Because of this observational layout, researchers cannot firmly establish cause and effect. The data shows that knowledge and attitudes are linked, but it does not prove that learning new facts will automatically shift a person’s worldview. It is possible that the relationship operates in reverse. Individuals who care deeply about nature might actively seek out accurate information, leading to higher quiz scores.
A third, entirely separate variable might also be driving both political identity and knowledge levels at the same time. For instance, a person’s trust in academic institutions might dictate both how they score on structured quizzes and which political candidates they ultimately support. To resolve these questions, scientists will need to design experiments that introduce new educational materials and monitor if that knowledge alters behaviors.
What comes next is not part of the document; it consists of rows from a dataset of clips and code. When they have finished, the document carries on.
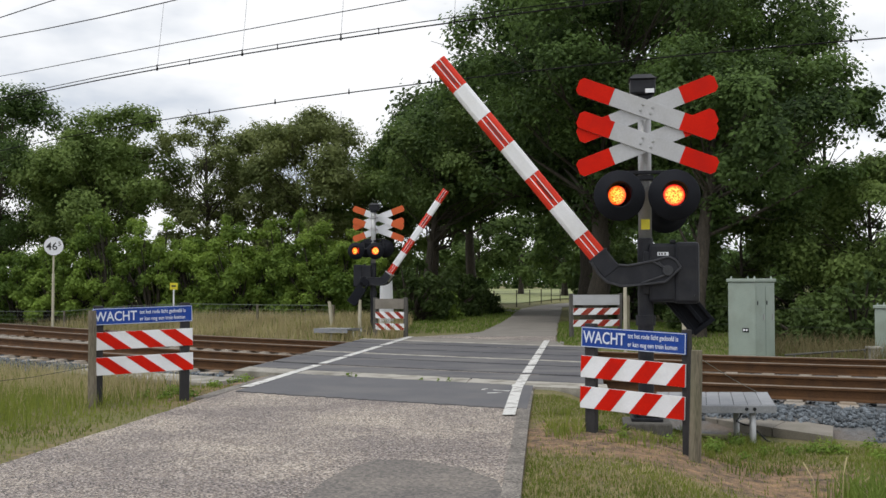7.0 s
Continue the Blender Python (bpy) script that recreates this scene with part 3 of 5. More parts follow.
def build_ballast():
    # the bed that the stones lie on
    prof = [(-5.2, -0.45), (-4.1, -0.22), (-3.3, -0.215), (-1.87, -0.235), (0, -0.25), (1.87, -0.235), (3.3, -0.215), (4.0, -0.24), (5.0, -0.45)]
    for s0, s1, side in ((-150, 0, -1), (0, 150, 1)):
        bm = bmesh.new()
        rings = []
        ks = np.linspace(0, 1, 60) ** 2
        for k in ks:
            ring = []
            for d, z in prof:
                lim = across(d, side, 0.9)
                s = lim + (150 * k) * side
                ring.append(bm.verts.new(track(s, d, z)))
            rings.append(ring)
        for a, b in zip(rings, rings[1:]):
            for i in range(len(prof) - 1):
                bm.faces.new((a[i], a[i + 1], b[i + 1], b[i]))
        bmesh.ops.recalc_face_normals(bm, faces=bm.faces[:])
        tagged(part("ballast_bed", bm, M["ballast_bed"]), "stained bed of railway ballast under both tracks", "ballast", kind="structure")
    rs = np.random.RandomState(5)
    base = np.array([(-1, -1, -1), (1, -1, -1), (1, 1, -1), (-1, 1, -1), (-1, -1, 1), (1, -1, 1), (1, 1, 1), (-1, 1, 1)]) * 0.6
    quads = np.array([(0, 3, 2, 1), (4, 5, 6, 7), (0, 1, 5, 4), (1, 2, 6, 5), (2, 3, 7, 6), (3, 0, 4, 7)])
    V, F, count = [], [], 0

    def bed_z(d):
        for (d0, z0), (d1, z1) in zip(prof, prof[1:]):
            if d0 <= d <= d1:
                return z0 + (z1 - z0) * (d - d0) / (d1 - d0)
        return -0.45

    def stones(n, s0, s1, d0, d1):
        nonlocal count
        for _ in range(n):
            s, d = rs.uniform(s0, s1), rs.uniform(d0, d1)
            p = track(s, d)
            if off_road(p.x, p.y) < 0.9:
                continue
            r = rs.uniform(0.015, 0.033)
            v = base + rs.uniform(-0.46, 0.46, base.shape)
            v = v * r * rs.uniform(0.7, 1.35, 3)
            a, b = rs.uniform(0, math.tau), rs.uniform(-0.6, 0.6)
            m = np.array(Euler((b, b * 0.5, a)).to_matrix())
            V.append(v @ m.T + np.array((p.x, p.y, bed_z(d) + r * rs.uniform(0.0, 0.9))))
            F.append(quads + count * 8)
            count += 1

    stones(5200, -11.5, -2.0, -5.2, -3.1)
    stones(4200, 2.4, 8.5, -4.35, -3.1)
    stones(1200, 6.3, 8.8, -5.2, -4.2)
    stones(1500, -11.5, -2.0, -3.2, 3.2)
    stones(1500, 2.0, 8.5, -3.2, 3.2)
    ob = quick_mesh("ballast_stones", np.concatenate(V), np.concatenate(F), M["ballast"])
    tagged(ob, "loose blue-grey crushed stone along the tracks", "ballast", kind="stuff")


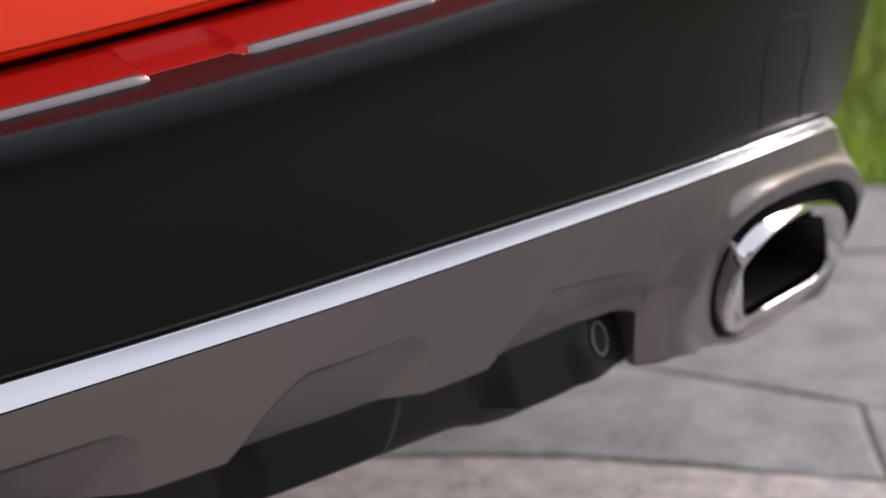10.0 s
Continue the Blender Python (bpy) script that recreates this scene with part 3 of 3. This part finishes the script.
rng = random.Random(4)
for bi, (lo, hi) in enumerate(BANDS):
    cuts = CUTS.get(bi)
    if cuts is not None:
        cuts = [-8.3, -7.5, -6.6, -5.9, -5.1, -4.4] + cuts
    else:
        cuts, u = [], (-8.5, -8.9, -8.2)[bi % 3]
        while u < 2.4:
            cuts.append(u)
            u += 0.55 + 0.55 * rng.random()
        cuts.append(u)
    for u0, u1 in zip(cuts, cuts[1:]):
        # the slab beside the left exhaust takes the shadow-coloured stone
        flagstone(lo, hi, u0, u1, STONE_SHADED if bi == 4 and -1.3 < u0 and u1 < 0.3 else STONE_GREY if bi in (0, 2, 3, 4) or rng.random() < 0.3 and bi > 3 else STONE)


def grass():
    r = random.Random(7)
    verts, faces = [], []
    for _ in range(44000):
        u, w = 0.1 + 2.2 * r.random(), 1.64 + 2.6 * r.random() ** 1.3
        x, y = flat(u, w)
        h, a, lean = 0.03 + 0.045 * r.random(), r.random() * 6.28, 0.03 * r.random()
        b = 0.0022 + 0.0018 * r.random()
        dx, dy = b * math.cos(a), b * math.sin(a)
        lx, ly = lean * math.cos(a + 1.6), lean * math.sin(a + 1.6)
        k = len(verts)
        verts += [(x - dx, y - dy, -0.036), (x + dx, y + dy, -0.036), (x + dx * 0.7 + lx * 0.4, y + dy * 0.7 + ly * 0.4, -0.036 + h * 0.6),
                  (x - dx * 0.7 + lx * 0.4, y - dy * 0.7 + ly * 0.4, -0.036 + h * 0.6), (x + lx, y + ly, -0.036 + h)]
        faces += [(k, k + 1, k + 2, k + 3), (k + 3, k + 2, k + 4)]
    return mesh_from("grass", verts, faces, GRASS, False)


def hedge():
    """An unseen belt of dark leafy trees for the reflections: low, with a tall stretch added behind the car to block
    sky light.
    """
    r = random.Random(11)

    def crest(a):
        g = math.degrees(a)
        return 1.7 + 3.8 * smooth01(g, 160, 174) * (1 - smooth01(g, 196, 206)) - 0.7 * smooth01(g, 202, 214) + 0.25 * math.sin(a * 7) + 0.2 * math.sin(a * 17 + 1)
    verts, faces = [], []
    for _ in range(36000):
        a = radians(130 + 205 * r.random())
        h = crest(a) * r.random() ** 0.8
        d = 9.0 + 1.2 * r.random() + 0.4 * math.sin(a * 23) - 0.06 * h
        c = Vector((d * math.sin(a), d * math.cos(a), h))
        u = Vector((r.gauss(0, 1), r.gauss(0, 1), r.gauss(0, 1))).normalized()
        v = u.orthogonal().normalized()
        k, s = len(verts), 0.12 + 0.16 * r.random()
        verts += [c - u * s, c + v * s * 0.5, c + u * s, c - v * s * 0.5]
        faces.append((k, k + 1, k + 2, k + 3))
    k, n = len(verts), 100
    for top in (0, 1):
        for i in range(n):
            a = radians(130 + 205 * i / (n - 1))
            verts.append((9.9 * math.sin(a), 9.9 * math.cos(a), crest(a) * 0.88 if top else -0.05))
    faces += [(k + i, k + i + 1, k + n + i + 1, k + n + i) for i in range(n - 1)]
    return mesh_from("hedge", verts, faces, LEAF, False)


tagged(new("hedge", hedge()), "unseen dense dark green leafy tree belt round the lawn, added to block sky light", "hedge", "", "stuff")
tagged(new("grass", grass()), "bright green mown grass beside the paving", "grass", "", "stuff")
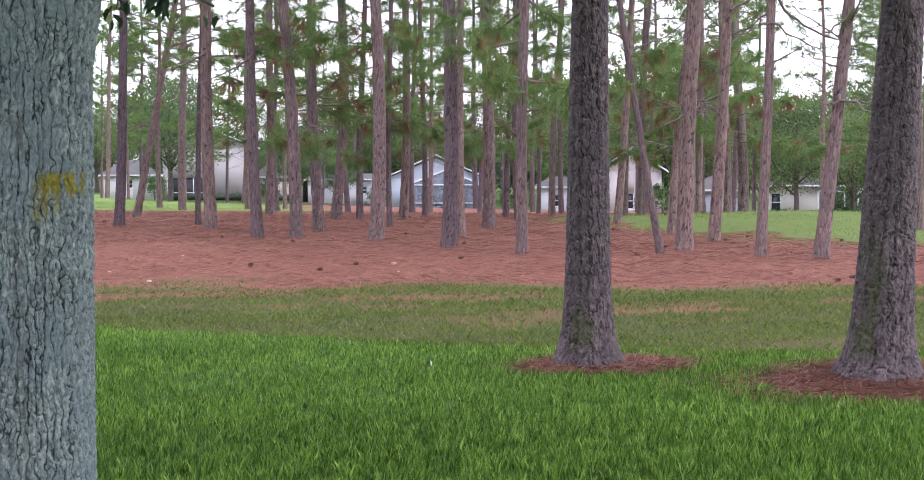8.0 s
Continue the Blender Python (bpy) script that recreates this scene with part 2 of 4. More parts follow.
M_STRAW = foliage("pine_straw", (0.115, 0.046, 0.033), (0.205, 0.088, 0.06), (0.31, 0.155, 0.105), 0.05, 0.75)
M_MOSS = foliage("hanging_moss", (0.13, 0.14, 0.10), (0.20, 0.21, 0.15), (0.27, 0.27, 0.20), 0.2)
M_WHITE = plain("white_plastic", (0.70, 0.70, 0.70), (0.84, 0.84, 0.84), 8, 0.45)
M_TRIM = plain("white_trim", (0.70, 0.71, 0.74), (0.82, 0.82, 0.84), 4, 0.5)
M_ROOF = plain("roof_shingles", (0.075, 0.07, 0.068), (0.125, 0.118, 0.115), 3, 0.9, 0.4, 0.02, (1, 1, 4))
M_SCREEN = plain("insect_screen", (0.035, 0.037, 0.045), (0.06, 0.062, 0.07), 3, 0.7)
M_GREYSCREEN = plain("pale_insect_screen", (0.16, 0.175, 0.21), (0.22, 0.235, 0.27), 2, 0.7)
t_ = M_GREYSCREEN.node_tree
mesh_ = node(t_, "ShaderNodeMixShader", Fac=0.4)
t_.links.new(t_.nodes["Principled BSDF"].outputs[0], mesh_.inputs[1])
t_.links.new(t_.nodes.new("ShaderNodeBsdfTransparent").outputs[0], mesh_.inputs[2])
t_.links.new(mesh_.outputs[0], t_.nodes["Material Output"].inputs["Surface"])
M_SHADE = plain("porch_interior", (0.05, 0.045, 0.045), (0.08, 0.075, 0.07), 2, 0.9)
M_CONE = plain("pine_cone", (0.05, 0.03, 0.022), (0.10, 0.06, 0.045), 30, 0.9)
M_PALE = plain("pale_litter", (0.45, 0.38, 0.33), (0.66, 0.58, 0.52), 20, 0.8)
M_GLASS, t_, b_ = material("window_glass", 0.08, 0, 0.5)
b_.inputs["Base Color"].default_value = (0.03, 0.035, 0.045, 1)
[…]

If reading a well-researched science summary changes a participant’s voting habits or daily routines, researchers would be able to pinpoint a direct line of causation.
The authors also note that the participants were recruited from a popular online survey platform, which often yields samples that skew younger, more educated, and whiter than the general population. Testing these survey materials in broader demographic pools will help confirm if the specific score variations hold true across an entire nation.
Additionally, understanding why different political clusters absorb differing levels of factual information remains an open path for future inquiry. Partisan media diets or algorithmically driven social media feeds might expose voters to very different sets of claims, altering the baseline knowledge measured in these studies. Exploring how basic educational differences connect to massive policy disagreements could help sociologists and environmental advocates understand how public support for ecological initiatives fractures along party lines.
The study, “Political Differences in Climate Change Knowledge and Their Association with Climate Attitudes, Behavior, and Policy Support,” was authored by Christopher A. Stockus and Ethan Zell.